# Data block
####

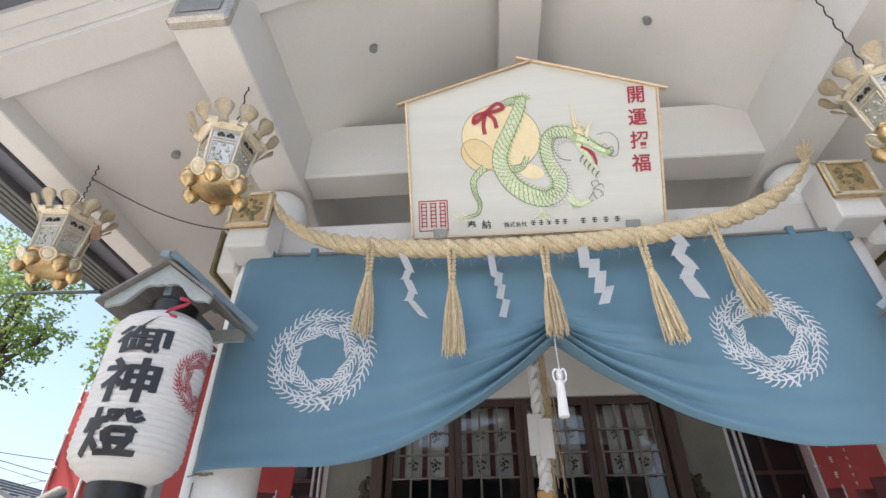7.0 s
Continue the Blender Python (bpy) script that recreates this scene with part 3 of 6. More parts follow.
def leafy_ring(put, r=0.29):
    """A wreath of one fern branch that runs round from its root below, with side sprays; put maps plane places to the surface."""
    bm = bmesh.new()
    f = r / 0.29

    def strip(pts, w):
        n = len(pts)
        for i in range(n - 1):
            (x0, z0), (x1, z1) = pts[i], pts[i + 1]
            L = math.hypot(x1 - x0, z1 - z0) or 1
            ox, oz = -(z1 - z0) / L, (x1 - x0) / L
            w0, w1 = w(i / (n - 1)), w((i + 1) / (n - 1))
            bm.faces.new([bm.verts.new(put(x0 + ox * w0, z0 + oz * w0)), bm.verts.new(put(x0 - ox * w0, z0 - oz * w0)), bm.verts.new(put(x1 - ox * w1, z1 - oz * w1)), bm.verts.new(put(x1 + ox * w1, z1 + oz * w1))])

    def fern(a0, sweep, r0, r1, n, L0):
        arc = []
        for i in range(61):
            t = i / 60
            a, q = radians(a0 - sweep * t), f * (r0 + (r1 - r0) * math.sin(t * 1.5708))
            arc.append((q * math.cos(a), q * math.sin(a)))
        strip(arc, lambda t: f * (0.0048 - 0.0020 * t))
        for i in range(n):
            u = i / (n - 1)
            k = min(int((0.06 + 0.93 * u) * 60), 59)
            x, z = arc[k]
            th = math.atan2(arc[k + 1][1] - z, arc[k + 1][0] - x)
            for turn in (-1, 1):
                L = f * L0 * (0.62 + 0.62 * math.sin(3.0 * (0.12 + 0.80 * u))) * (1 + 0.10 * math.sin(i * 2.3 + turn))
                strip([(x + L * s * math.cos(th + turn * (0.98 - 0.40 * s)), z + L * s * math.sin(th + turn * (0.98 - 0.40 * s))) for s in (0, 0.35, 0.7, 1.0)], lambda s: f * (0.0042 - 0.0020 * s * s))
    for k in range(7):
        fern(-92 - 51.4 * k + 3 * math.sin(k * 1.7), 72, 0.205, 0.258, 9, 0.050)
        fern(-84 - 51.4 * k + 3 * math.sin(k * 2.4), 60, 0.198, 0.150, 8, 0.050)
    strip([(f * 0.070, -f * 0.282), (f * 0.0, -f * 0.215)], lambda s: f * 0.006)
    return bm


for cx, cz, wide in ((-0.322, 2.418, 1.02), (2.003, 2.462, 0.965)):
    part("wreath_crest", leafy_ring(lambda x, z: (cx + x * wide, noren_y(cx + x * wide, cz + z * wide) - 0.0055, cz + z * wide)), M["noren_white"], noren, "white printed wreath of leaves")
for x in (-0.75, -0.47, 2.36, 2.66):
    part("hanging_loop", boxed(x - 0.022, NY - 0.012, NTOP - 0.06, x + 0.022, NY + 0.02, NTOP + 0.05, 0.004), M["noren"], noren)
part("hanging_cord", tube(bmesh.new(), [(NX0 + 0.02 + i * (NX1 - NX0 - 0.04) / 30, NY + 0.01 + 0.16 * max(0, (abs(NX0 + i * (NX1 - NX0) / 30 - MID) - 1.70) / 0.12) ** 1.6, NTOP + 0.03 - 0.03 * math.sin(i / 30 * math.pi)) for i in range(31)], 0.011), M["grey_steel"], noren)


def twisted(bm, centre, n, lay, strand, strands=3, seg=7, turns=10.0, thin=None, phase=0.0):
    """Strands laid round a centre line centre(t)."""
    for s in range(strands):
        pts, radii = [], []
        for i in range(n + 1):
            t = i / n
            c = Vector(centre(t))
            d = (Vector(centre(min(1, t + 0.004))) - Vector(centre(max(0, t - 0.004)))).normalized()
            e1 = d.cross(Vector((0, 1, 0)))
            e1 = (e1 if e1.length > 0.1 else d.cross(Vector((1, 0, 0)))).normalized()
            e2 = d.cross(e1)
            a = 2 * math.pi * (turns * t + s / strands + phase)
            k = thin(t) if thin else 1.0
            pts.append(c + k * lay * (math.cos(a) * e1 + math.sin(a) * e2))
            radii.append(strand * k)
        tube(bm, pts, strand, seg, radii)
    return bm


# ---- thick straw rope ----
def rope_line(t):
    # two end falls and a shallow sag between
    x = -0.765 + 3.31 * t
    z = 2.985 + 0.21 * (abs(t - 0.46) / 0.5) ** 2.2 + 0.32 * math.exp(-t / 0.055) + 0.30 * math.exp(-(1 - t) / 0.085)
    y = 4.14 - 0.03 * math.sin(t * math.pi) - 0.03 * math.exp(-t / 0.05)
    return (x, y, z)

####

# What needs to be done
Pictures are excluded; copy all other data exactly as shown.

# Correct output
7.0 s
Continue the Blender Python (bpy) script that recreates this scene with part 3 of 6. More parts follow.
def leafy_ring(put, r=0.29):
    """A wreath of one fern branch that runs round from its root below, with side sprays; put maps plane places to the surface."""
    bm = bmesh.new()
    f = r / 0.29

    def strip(pts, w):
        n = len(pts)
        for i in range(n - 1):
            (x0, z0), (x1, z1) = pts[i], pts[i + 1]
            L = math.hypot(x1 - x0, z1 - z0) or 1
            ox, oz = -(z1 - z0) / L, (x1 - x0) / L
            w0, w1 = w(i / (n - 1)), w((i + 1) / (n - 1))
            bm.faces.new([bm.verts.new(put(x0 + ox * w0, z0 + oz * w0)), bm.verts.new(put(x0 - ox * w0, z0 - oz * w0)), bm.verts.new(put(x1 - ox * w1, z1 - oz * w1)), bm.verts.new(put(x1 + ox * w1, z1 + oz * w1))])

    def fern(a0, sweep, r0, r1, n, L0):
        arc = []
        for i in range(61):
            t = i / 60
            a, q = radians(a0 - sweep * t), f * (r0 + (r1 - r0) * math.sin(t * 1.5708))
            arc.append((q * math.cos(a), q * math.sin(a)))
        strip(arc, lambda t: f * (0.0048 - 0.0020 * t))
        for i in range(n):
            u = i / (n - 1)
            k = min(int((0.06 + 0.93 * u) * 60), 59)
            x, z = arc[k]
            th = math.atan2(arc[k + 1][1] - z, arc[k + 1][0] - x)
            for turn in (-1, 1):
                L = f * L0 * (0.62 + 0.62 * math.sin(3.0 * (0.12 + 0.80 * u))) * (1 + 0.10 * math.sin(i * 2.3 + turn))
                strip([(x + L * s * math.cos(th + turn * (0.98 - 0.40 * s)), z + L * s * math.sin(th + turn * (0.98 - 0.40 * s))) for s in (0, 0.35, 0.7, 1.0)], lambda s: f * (0.0042 - 0.0020 * s * s))
    for k in range(7):
        fern(-92 - 51.4 * k + 3 * math.sin(k * 1.7), 72, 0.205, 0.258, 9, 0.050)
        fern(-84 - 51.4 * k + 3 * math.sin(k * 2.4), 60, 0.198, 0.150, 8, 0.050)
    strip([(f * 0.070, -f * 0.282), (f * 0.0, -f * 0.215)], lambda s: f * 0.006)
    return bm


for cx, cz, wide in ((-0.322, 2.418, 1.02), (2.003, 2.462, 0.965)):
    part("wreath_crest", leafy_ring(lambda x, z: (cx + x * wide, noren_y(cx + x * wide, cz + z * wide) - 0.0055, cz + z * wide)), M["noren_white"], noren, "white printed wreath of leaves")
for x in (-0.75, -0.47, 2.36, 2.66):
    part("hanging_loop", boxed(x - 0.022, NY - 0.012, NTOP - 0.06, x + 0.022, NY + 0.02, NTOP + 0.05, 0.004), M["noren"], noren)
part("hanging_cord", tube(bmesh.new(), [(NX0 + 0.02 + i * (NX1 - NX0 - 0.04) / 30, NY + 0.01 + 0.16 * max(0, (abs(NX0 + i * (NX1 - NX0) / 30 - MID) - 1.70) / 0.12) ** 1.6, NTOP + 0.03 - 0.03 * math.sin(i / 30 * math.pi)) for i in range(31)], 0.011), M["grey_steel"], noren)


def twisted(bm, centre, n, lay, strand, strands=3, seg=7, turns=10.0, thin=None, phase=0.0):
    """Strands laid round a centre line centre(t)."""
    for s in range(strands):
        pts, radii = [], []
        for i in range(n + 1):
            t = i / n
            c = Vector(centre(t))
            d = (Vector(centre(min(1, t + 0.004))) - Vector(centre(max(0, t - 0.004)))).normalized()
            e1 = d.cross(Vector((0, 1, 0)))
            e1 = (e1 if e1.length > 0.1 else d.cross(Vector((1, 0, 0)))).normalized()
            e2 = d.cross(e1)
            a = 2 * math.pi * (turns * t + s / strands + phase)
            k = thin(t) if thin else 1.0
            pts.append(c + k * lay * (math.cos(a) * e1 + math.sin(a) * e2))
            radii.append(strand * k)
        tube(bm, pts, strand, seg, radii)
    return bm


# ---- thick straw rope ----
def rope_line(t):
    # two end falls and a shallow sag between
    x = -0.765 + 3.31 * t
    z = 2.985 + 0.21 * (abs(t - 0.46) / 0.5) ** 2.2 + 0.32 * math.exp(-t / 0.055) + 0.30 * math.exp(-(1 - t) / 0.085)
    y = 4.14 - 0.03 * math.sin(t * math.pi) - 0.03 * math.exp(-t / 0.05)
    return (x, y, z)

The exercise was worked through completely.